**Stated task**
Repeat the entries that follow verbatim, without any of their pictures.

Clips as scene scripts
◇ ◇ ◇

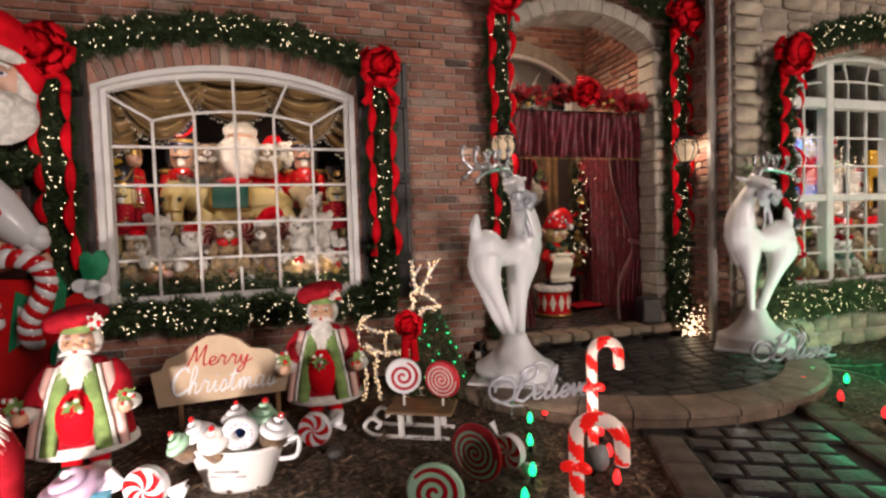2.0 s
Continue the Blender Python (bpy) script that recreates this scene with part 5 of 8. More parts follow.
# ---- entry figures ----
drum = thing("toy_drum", "red and white diamond toy drum with gold rims", "drum", pose(3.17, 0.82, ZU) @ Matrix.Scale(1.06, 4))
s = Shape()
s.lathe((0, 0, 0), [(0.001, 0.0), (0.165, 0.0), (0.175, 0.03), (0.175, 0.27), (0.001, 0.272)], 0, 32)
shell = s.build("shell", "red_gloss", drum)
for k in range(12):
    a0 = 2 * math.pi * k / 12
    s = Shape()
    pts = []
    for da, zz in ((0, 0.06), (math.pi / 12 * 0.72, 0.15), (0, 0.24), (-math.pi / 12 * 0.72, 0.15)):
        pts.append((0.178 * math.cos(a0 + da), 0.178 * math.sin(a0 + da), zz))
    c = (0.182 * math.cos(a0), 0.182 * math.sin(a0), 0.15)
    s.add(pts + [c], [(0, 1, 4), (1, 2, 4), (2, 3, 4), (3, 0, 4)], 0, False)
    s.build("diamond", "pale_cream", shell)
for zz, rr in ((0.02, 0.185), (0.27, 0.185)):
    s = Shape()
    s.tube([(rr * math.cos(a), rr * math.sin(a), zz) for a in np.linspace(0, 2 * math.pi, 33)], 0.014, 0, 8, cap=False)
    s.build("rim", "gold", drum)
s = Shape()
s.lathe((0, 0, 0.27), [(0.20, 0.0), (0.205, 0.03), (0.19, 0.055), (0.001, 0.06)], 0, 28)
s.build("drumhead", "fur_white", drum)
# elf statue reading a scroll
s = Shape()
s.lathe((0, 0, 0.0), [(0.001, 0), (0.12, 0), (0.12, 0.03), (0.10, 0.05)], K["black_paint"], 20)
s.lathe((0, 0.02, 0.05), [(0.09, 0), (0.10, 0.12), (0.095, 0.26), (0.07, 0.36), (0.03, 0.40)], K["red_gloss"], 18)
s.tube(curve([(-0.09, -0.04, 0.40), (0, -0.085, 0.36), (0.09, -0.04, 0.40), (0, 0.08, 0.42), (-0.09, -0.04, 0.40)], 20), 0.034, K["dark_green"], 9)
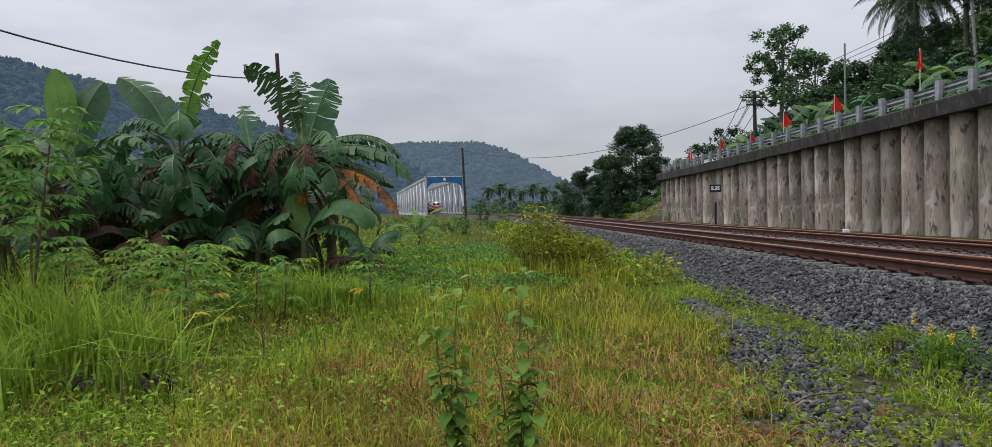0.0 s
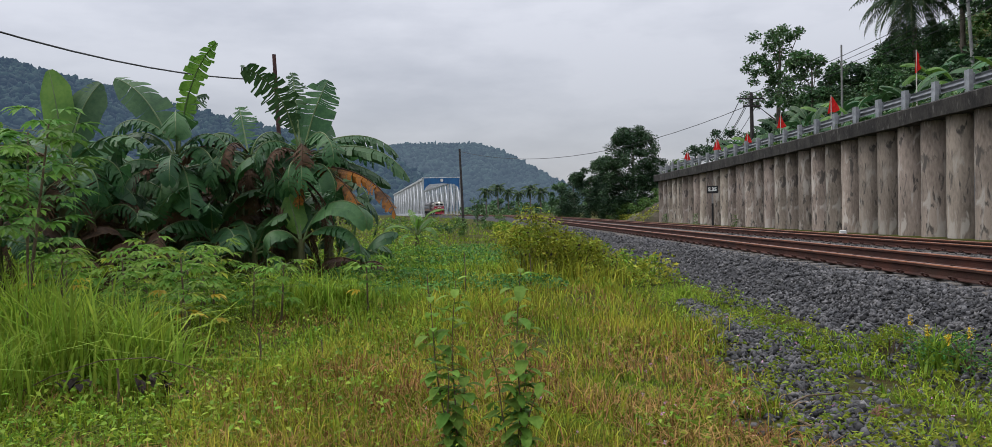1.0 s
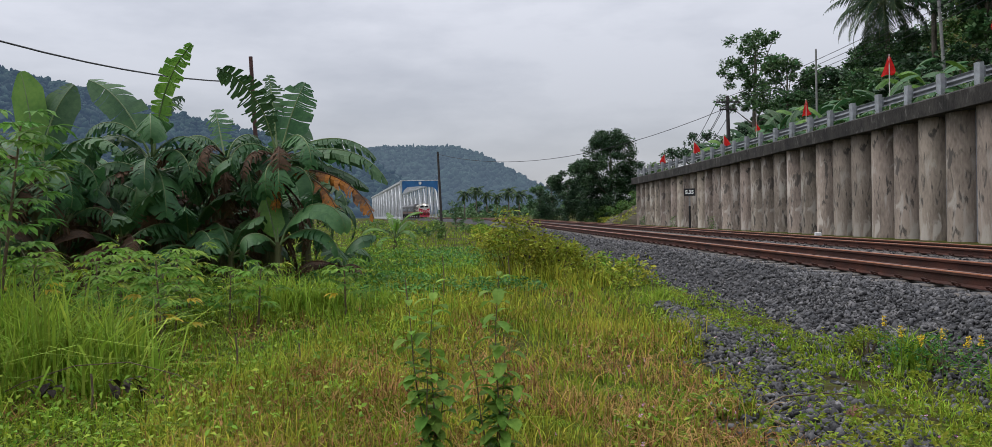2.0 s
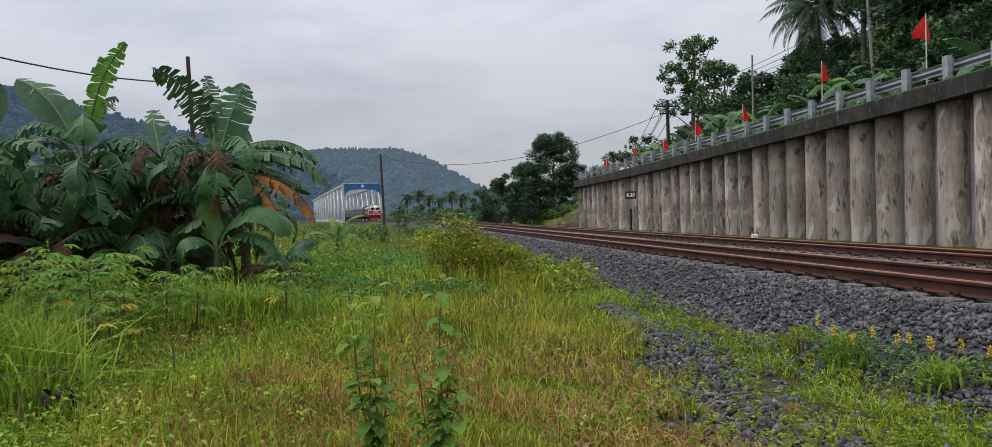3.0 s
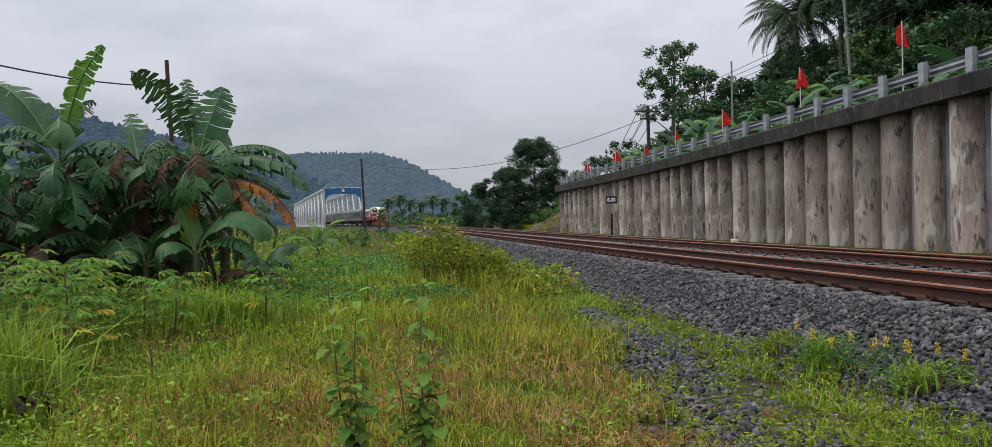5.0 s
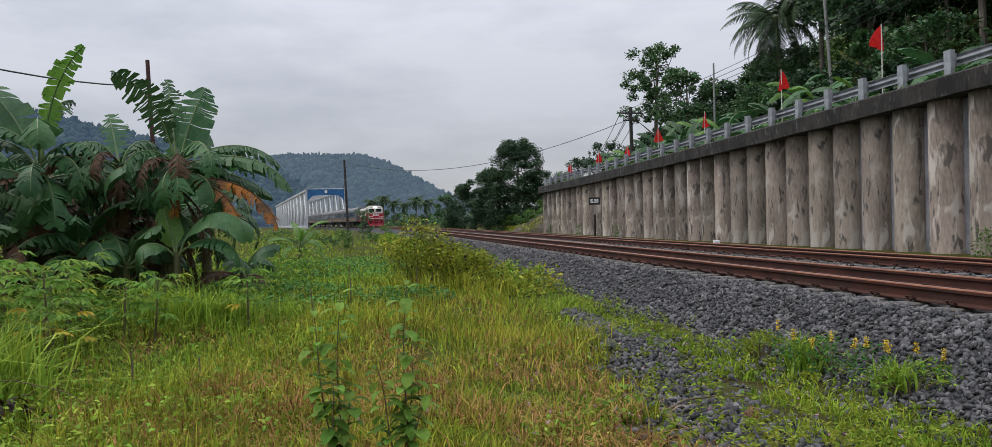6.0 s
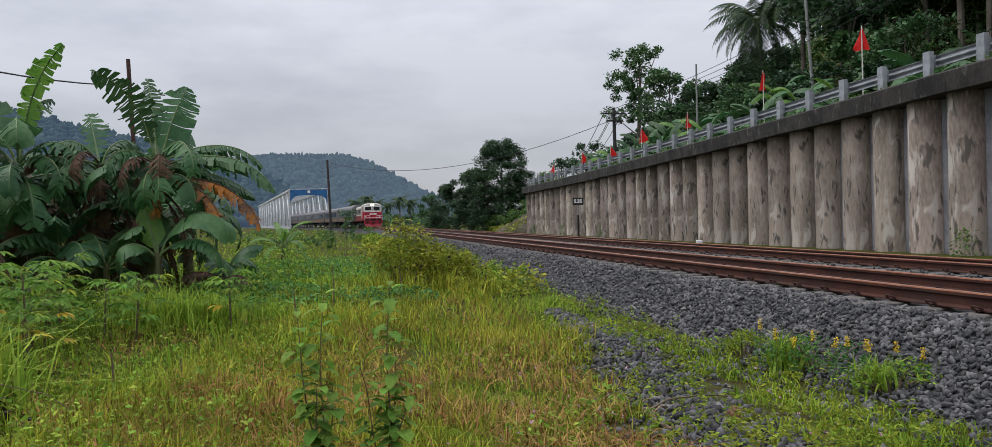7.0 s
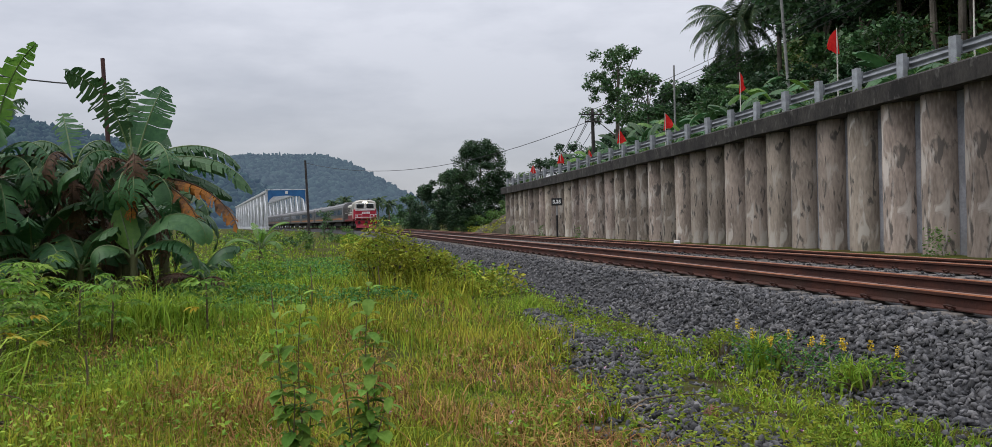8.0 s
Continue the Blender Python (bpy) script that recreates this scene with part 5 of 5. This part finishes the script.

◇ ◇ ◇

**Task result**
2.0 s
Continue the Blender Python (bpy) script that recreates this scene with part 5 of 8. More parts follow.
# ---- entry figures ----
drum = thing("toy_drum", "red and white diamond toy drum with gold rims", "drum", pose(3.17, 0.82, ZU) @ Matrix.Scale(1.06, 4))
s = Shape()
s.lathe((0, 0, 0), [(0.001, 0.0), (0.165, 0.0), (0.175, 0.03), (0.175, 0.27), (0.001, 0.272)], 0, 32)
shell = s.build("shell", "red_gloss", drum)
for k in range(12):
    a0 = 2 * math.pi * k / 12
    s = Shape()
    pts = []
    for da, zz in ((0, 0.06), (math.pi / 12 * 0.72, 0.15), (0, 0.24), (-math.pi / 12 * 0.72, 0.15)):
        pts.append((0.178 * math.cos(a0 + da), 0.178 * math.sin(a0 + da), zz))
    c = (0.182 * math.cos(a0), 0.182 * math.sin(a0), 0.15)
    s.add(pts + [c], [(0, 1, 4), (1, 2, 4), (2, 3, 4), (3, 0, 4)], 0, False)
    s.build("diamond", "pale_cream", shell)
for zz, rr in ((0.02, 0.185), (0.27, 0.185)):
    s = Shape()
    s.tube([(rr * math.cos(a), rr * math.sin(a), zz) for a in np.linspace(0, 2 * math.pi, 33)], 0.014, 0, 8, cap=False)
    s.build("rim", "gold", drum)
s = Shape()
s.lathe((0, 0, 0.27), [(0.20, 0.0), (0.205, 0.03), (0.19, 0.055), (0.001, 0.06)], 0, 28)
s.build("drumhead", "fur_white", drum)
# elf statue reading a scroll
s = Shape()
s.lathe((0, 0, 0.0), [(0.001, 0), (0.12, 0), (0.12, 0.03), (0.10, 0.05)], K["black_paint"], 20)
s.lathe((0, 0.02, 0.05), [(0.09, 0), (0.10, 0.12), (0.095, 0.26), (0.07, 0.36), (0.03, 0.40)], K["red_gloss"], 18)
s.tube(curve([(-0.09, -0.04, 0.40), (0, -0.085, 0.36), (0.09, -0.04, 0.40), (0, 0.08, 0.42), (-0.09, -0.04, 0.40)], 20), 0.034, K["dark_green"], 9)
0.0 s
1.0 s
2.0 s
3.0 s
5.0 s
6.0 s
7.0 s
8.0 s
Continue the Blender Python (bpy) script that recreates this scene with part 5 of 5. This part finishes the script.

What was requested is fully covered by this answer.